Israel-related divestment is once again a pressing issue in the UC system. But this time, student governments at campuses other than UC Berkeley are the ones addressing the topic — so far.
UC Riverside’s student government recently passed a resolution calling on the university to divest from companies with ties to allegedly unethical acts in Israel, and UC San Diego is considering something similar. These follow a bill passed by a branch of UC Irvine’s student government in November and a failed attempt to pass a controversial divestment bill at UC Berkeley three years ago. At least partially because of those measures, it seems likely that a related divestment effort could resurface in the ASUC Senate. Furthermore, ASUC President Connor Landgraf admitted that there “have definitely been murmurs of divestment,” and Senator Sadia Saifuddin indicated that she would be receptive to restarting the debate.
If history is any indicator, an ASUC divestment bill could catapult the UC Berkeley student body into a firestorm of controversy. In 2010, the senate’s bill asking the University of California to divest from companies associated with alleged war crimes in Israel bitterly divided the student body. The bill passed but was promptly vetoed by the ASUC president. That triggered several meetings rife with antagonistic discourse — and attracted international attention — but the senate failed to override the veto. The divisive nature of the 2010 events casts doubt over whether the ASUC is equipped to handle a healthy discussion about this issue.
Of course, there are potential benefits to reconsidering a divestment bill. It could provide a setting for an open, honest and informative dialogue. Theoretically, by bringing the issue into focus, it could also be a productive opportunity that allows supporters and opponents to spread their perspectives to more students. And if each side can enter the debate in good faith with each other, they will be far more likely to engage each other in constructive conversations.
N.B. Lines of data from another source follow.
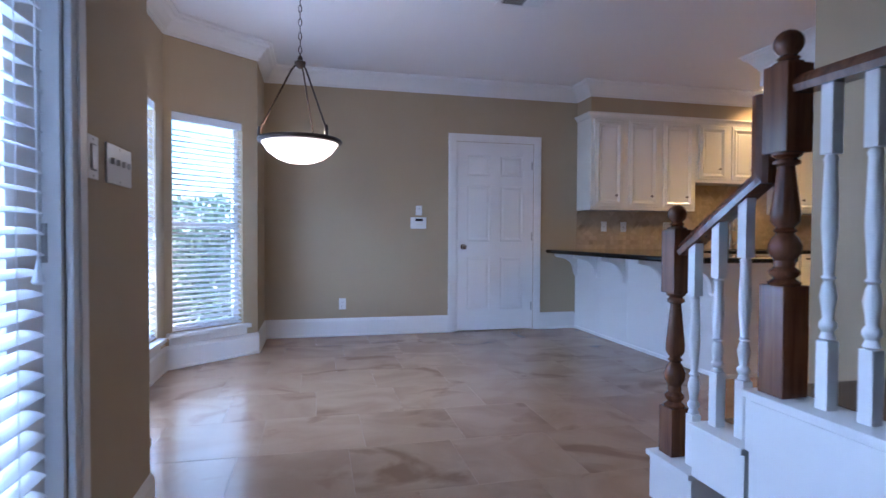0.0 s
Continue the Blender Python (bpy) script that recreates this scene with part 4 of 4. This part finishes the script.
dl = thing("flush_ceiling_light", pose(8.55, 2.10, CEIL), "lit flush dome ceiling light in the hall", "ceiling light")
part("base", lathe([(0.15, -0.001), (0.15, -0.02), (0.13, -0.024)], 28), M_TRIM, dl, smooth=True)
part("dome", lathe([(0.14, -0.022), (0.135, -0.05), (0.10, -0.085), (0.05, -0.10), (0.01, -0.104)], 28), M_DOME, dl, "glowing glass dome", True)
lamp("hall_lamp", "POINT", 1.7, (8.55, 2.10, CEIL - 0.16), 0.08, (1, 0.46, 0.13))
for x in (3.66, 3.27, 2.88):
    pk = thing("puck_light", pose(x, 1.66, 1.30), "small lit puck light under the south cabinet", "puck light", "puck lights")
    part("housing", lathe([(0.035, -0.001), (0.035, -0.016), (0.03, -0.018)], 18), M_PLATE, pk, smooth=True)
    part("face", lathe([(0.029, -0.0165), (0.02, -0.0195), (0.005, -0.02)], 18), M_PUCK, pk, smooth=True)
    lamp("puck_lamp", "SPOT", 1.6, (x, 1.63, 1.275), 0.02, (1, 0.72, 0.5), spot=130)
sc = thing("wall_sconce", pose(4.06, -7.2, 2.02), "lit frosted wall sconce in the vestibule", "wall lamp")
part("backplate", turn(lathe([(0.05, 0), (0.05, 0.015), (0.03, 0.02)], 18), pose(0, 0, -0.06, -90)), M_BRONZE, sc, smooth=True)
part("shade", lathe([(0.03, -0.06), (0.09, -0.03), (0.13, 0.05), (0.125, 0.05), (0.03, -0.05)], 24, at=(0, 0.15, 0)), M_DOME, sc, "glowing frosted bowl", True)
lamp("sconce_lamp", "POINT", 13, (4.06, -6.95, 2.14), 0.06, (1, 0.72, 0.3))

# ---- ceiling registers ----
def register(m, w, d, label, mat_=M_TRIM):
    v = thing("ceiling_vent", m, label, "air vent", "ceiling vents")
    bm = bmesh.new()
    f = 0.03
    for q in ((-w / 2, -d / 2, -0.01, w / 2, -d / 2 + f, -0.001), (-w / 2, d / 2 - f, -0.01, w / 2, d / 2, -0.001), (-w / 2, -d / 2 + f, -0.01, -w / 2 + f, d / 2 - f, -0.001), (w / 2 - f, -d / 2 + f, -0.01, w / 2, d / 2 - f, -0.001)):
        bx(bm, *q)
    part("frame", bm, mat_, v)
    part("backing", box(-w / 2 + f, -d / 2 + f, -0.0035, w / 2 - f, d / 2 - f, -0.001), M_REGBACK, v)
    n = int((w - 2 * f) / 0.02)
    s = None
    for i in range(n):
        mm = pose(-w / 2 + f + 0.01 + i * 0.02, 0, -0.008, 0, 38 if i > n / 2 else -38, 0)
        if s is None:
            s = part("slat", box(-0.008, -d / 2 + f, -0.0008, 0.008, d / 2 - f, 0.0008), mat_, v)
            s.matrix_basis = mm
        else:
            share("slat", s.data, v, mm)


register(pose(1.42, 3.42, CEIL), 0.36, 0.30, "white louvred ceiling register above the dining area")
register(pose(5.50, 4.81, CEIL, 0, 0, 90), 0.30, 0.24, "tan louvred ceiling register in the kitchen", M_REG)
register(pose(3.39, 2.42, CEIL, 0, 0, 90), 0.36, 0.30, "white louvred ceiling register near the south wall")

# ---- switches and outlets ----
def plate(m, kind, n=1, label="white electrical outlet"):
    """Wall plate facing -y, centred."""
    w = 0.07 + 0.046 * (n - 1)
    cat = {"outlet": "outlet", "switch": "light switch", "rocker": "light switch", "cable": "outlet"}[kind]
    p = thing("wall_outlet" if cat == "outlet" else "light_switch", m, label, cat)
    part("cover_plate", box(-w / 2, -0.006, -0.057, w / 2, -0.0005, 0.057, 0.002), M_PLATE, p)
    for z in (-0.048, 0.048):
        part("screw", turn(lathe([(0.0032, 0), (0.0028, 0.0009)], 8), pose(0, -0.0059, z, 90)), M_STEEL, p)
    for i in range(n):
        x = (i - (n - 1) / 2) * 0.046
        if kind == "outlet":
            for z in (-0.021, 0.021):
                r = part("receptacle", box(x - 0.016, -0.0075, z - 0.014, x + 0.016, -0.0055, z + 0.014, 0.003), M_PLATE, p)
                for dx in (-0.006, 0.006):
                    part("slot", box(x + dx - 0.0012, -0.008, z - 0.004, x + dx + 0.0012, -0.0073, z + 0.005), M_DARK, r)
            if kind == "outlet" and m.translation.z > 1:
                part("test_button", box(x - 0.009, -0.0085, -0.0045, x + 0.009, -0.0065, -0.0005), M_DARK, p)
                part("reset_button", box(x - 0.009, -0.0085, 0.0005, x + 0.009, -0.0065, 0.0045), M_GREYMARK, p)
        elif kind == "rocker":
            # grey sheet whose edge draws the shaded gap round the rocker
            part("gap_outline", box(x - 0.0185, -0.0066, -0.035, x + 0.0185, -0.0055, 0.035), M_GREYMARK, p)
            part("rocker", turn(box(-0.016, -0.0095, -0.032, 0.016, -0.006, 0.032, 0.002), pose(x, 0, 0, 2 if i % 2 else -2)), M_PLATE, p)
        elif kind == "cable":
            part("jack", turn(lathe([(0.006, 0), (0.005, 0.006)], 10), pose(x, -0.006, 0, 90)), M_GREYMARK, p)
        else:
            part("toggle", box(x - 0.005, -0.016, -0.002, x + 0.005, -0.0055, 0.016, 0.002), M_PLATE, p)
    return p


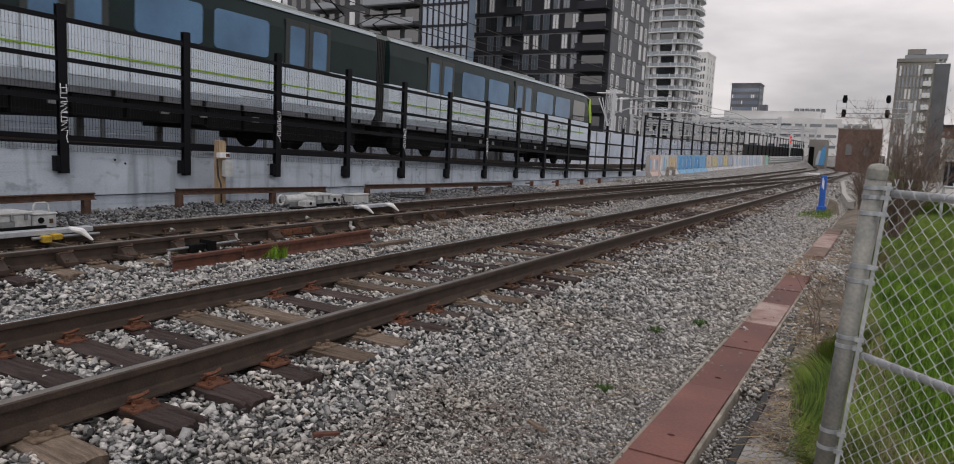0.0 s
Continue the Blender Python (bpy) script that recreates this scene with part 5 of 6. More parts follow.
def balcony(t, x0, x1, y, z, depth, slab_m, along="x"):
    if along == "x":
        b = part("balcony", Shape().box(x0, x1, y - depth, y - 0.002, z, z + 0.22), slab_m, t)
        part("railing", Shape().box(x0, x1, y - depth, y - depth + 0.05, z + 0.22, z + 1.1), slab_m if slab_m is M_DARK_BRICK else M_GLASS, b)
    else:
        b = part("balcony", Shape().box(y + 0.002, y + depth, x0, x1, z, z + 0.22), slab_m, t)
        part("railing", Shape().box(y + depth - 0.05, y + depth, x0, x1, z + 0.22, z + 1.2), M_GLASS, b)


def build_dark_block():
    t = thing("apartment_building", "charcoal brick apartment tower with stacked balconies and tall windows", "building", group="apartment buildings")
    part("wall", Shape().box(-56.5, -32.8, 100, 118, -1, 48), M_DARK_BRICK, t)
    facade_windows(t, -56.5, -37.5, 100, 1.0, 15, 2.95, 12, 0.85, 2.0, M_GLASS, "x", lambda f, b: (b * 5 + f * 3) % 4 != 0, blinds=0.55, seed=2, framed=M_GREY_FACADE)
    facade_windows(t, -56.5, -37.5, 100, 1.0, 15, 2.95, 6, 1.9, 2.1, M_GLASS_DARK, "x", lambda f, b: (b * 3 + f) % 3 == 0, proud=0.03, seed=3)
    part("side_wall", Shape().box(-32.79, -32.72, 100.2, 118, -1, 48), M_GREY_FACADE, t, "grey panelled side")
    facade_windows(t, 100.3, 117.7, -32.72, 1.0, 15, 2.95, 7, 0.8, 2.1, M_GLASS, "y", lambda f, b: (b + f) % 4 != 1, blinds=0.5, seed=4, framed=M_LIGHT_FACADE)
    for f in range(1, 15):
        balcony(t, -37.4, -33.0, 100, 1.0 + 2.95 * f, 1.9, M_DARK_BRICK)
        part("window", Shape().box(-37.0, -33.6, 99.96, 100.1, 1.3 + 2.95 * f, 3.5 + 2.95 * f), M_GLASS_DARK, t)
        balcony(t, -50.0, -46.8, 100, 1.0 + 2.95 * f, 1.2, M_DARK_BRICK)
        part("floor_band", Shape().box(-56.5, -37.45, 99.93, 99.998, 0.86 + 2.95 * f, 1.0 + 2.95 * f), M_GREY_FACADE, t)
        part("side_joint", Shape().box(-32.718, -32.69, 100.2, 118, 0.9 + 2.95 * f, 0.98 + 2.95 * f), M_DARK_BRICK, t)


def build_left_block():
    t = thing("apartment_building", "grey panelled apartment block with glazed corner and balconies", "building", group="apartment buildings")
    part("wall", Shape().box(-84, -55.9, 86, 110, -1, 44), M_SLATE, t)
    part("glazed_corner", Shape().box(-55.88, -48, 85.4, 87.2, -1, 44), M_GLASS_BLUE, t, "blue glazed corner bay")
    for k in range(9):
        x = -55.8 + k * 0.96
        part("mullion", Shape().box(x, x + 0.16, 85.25, 85.39, -1, 44), M_DARK_BRICK, t)
    for f in range(15):
        part("spandrel", Shape().box(-55.88, -48, 85.3, 85.39, 2.95 * f, 2.95 * f + 0.35), M_DARK_BRICK, t)
    facade_windows(t, -84, -66, 86, 0.4, 14, 2.95, 9, 1.0, 1.9, M_GLASS_DARK, "x", blinds=0.2, seed=6)
    facade_windows(t, -66, -56.2, 86, 0.4, 14, 2.95, 3, 2.4, 2.1, M_GLASS_DARK, "x", seed=7)
    for f in range(1, 14):
        balcony(t, -65.6, -56.4, 86, 2.95 * f + 0.3, 1.8, M_SLATE)
        if f % 2:
            balcony(t, -76, -71, 86, 2.95 * f + 0.3, 1.6, M_SLATE)


def build_round_tower():
    t = thing("apartment_building", "pale high tower wrapped in curved white balconies", "building", group="apartment buildings")
    cx, cy, r = -50.2, 198.0, 7.4
    ring = lambda q, z: [(cx + q * math.copysign(abs(math.cos(a)) ** 0.6, math.cos(a)), cy + q * math.copysign(abs(math.sin(a)) ** 0.6, math.sin(a)), z) for a in [2 * math.pi * k / 28 for k in range(28)]]
    def drum(q, z0, z1):
        a, b = ring(q, z0), ring(q, z1)
        return Shape().add(a + b, [tuple(range(28))[::-1], tuple(range(28, 56))] + [(i, (i + 1) % 28, 28 + (i + 1) % 28, 28 + i) for i in range(28)])
    part("wall", drum(r - 1.3, -1, 70), M_GLASS_DARK, t)
    rnd = random.Random(9)
    for f in range(23):
        z = 0.5 + 3.0 * f
        b = part("balcony", drum(r, z, z + 0.26), M_LIGHT_FACADE, t)
        part("railing", drum(r - 0.1, z + 0.262, z + 1.1), M_RAILING, b)
        for k in range(20):
            a = math.pi + math.pi * (k + 0.5) / 20
            x, y = cx + r * math.copysign(abs(math.cos(a)) ** 0.6, math.cos(a)), cy + r * math.copysign(abs(math.sin(a)) ** 0.6, math.sin(a))
            part("rail_post", Shape().box(x - 0.06, x + 0.06, y - 0.06, y + 0.06, z + 0.262, z + 1.25), M_LIGHT_FACADE if k % 4 else M_GREY_FACADE, b)
        for k in range(14):
            a = 2 * math.pi * k / 14 + rnd.uniform(-0.1, 0.1)
            q = r - 1.25
            x, y = cx + q * math.copysign(abs(math.cos(a)) ** 0.6, math.cos(a)), cy + q * math.copysign(abs(math.sin(a)) ** 0.6, math.sin(a))
            if y < cy + 1:
                part("pier", Shape().box(x - 0.4, x + 0.4, y - 0.4, y + 0.4, z + 0.33, z + 2.99), M_LIGHT_FACADE, t)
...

But in order for that to happen, senators and other student leaders need to carefully heed the lessons of 2010. First, they would need to allow sufficient time for a complete discussion — because scores of students will have strong sentiments about divestment, the senate cannot attempt to rush a bill in the last few weeks of the semester. Should divestment return, senators would need to prepare themselves for a lengthy process that considers all perspectives.
The bill itself would also require an extensive time investment. Unlike the 2010 version, a new Israeli divestment bill would require thorough research if it is to receive any respect from students who oppose it. Similarly, students must also take explicit measures to ensure that all discourse about divestment does not devolve into offensive conversations that alienate campus community members. And ASUC officials should also be completely transparent about any political pressure they receive from outside groups.
Given the ASUC’s past attempt, it’s difficult to believe that another round of divestment talks in the senate could be worthwhile for any party involved. But if the subject returns, student leaders can take some specific steps to make the effort legitimate. Repeating the mistakes of 2010 would be damaging to all parties involved.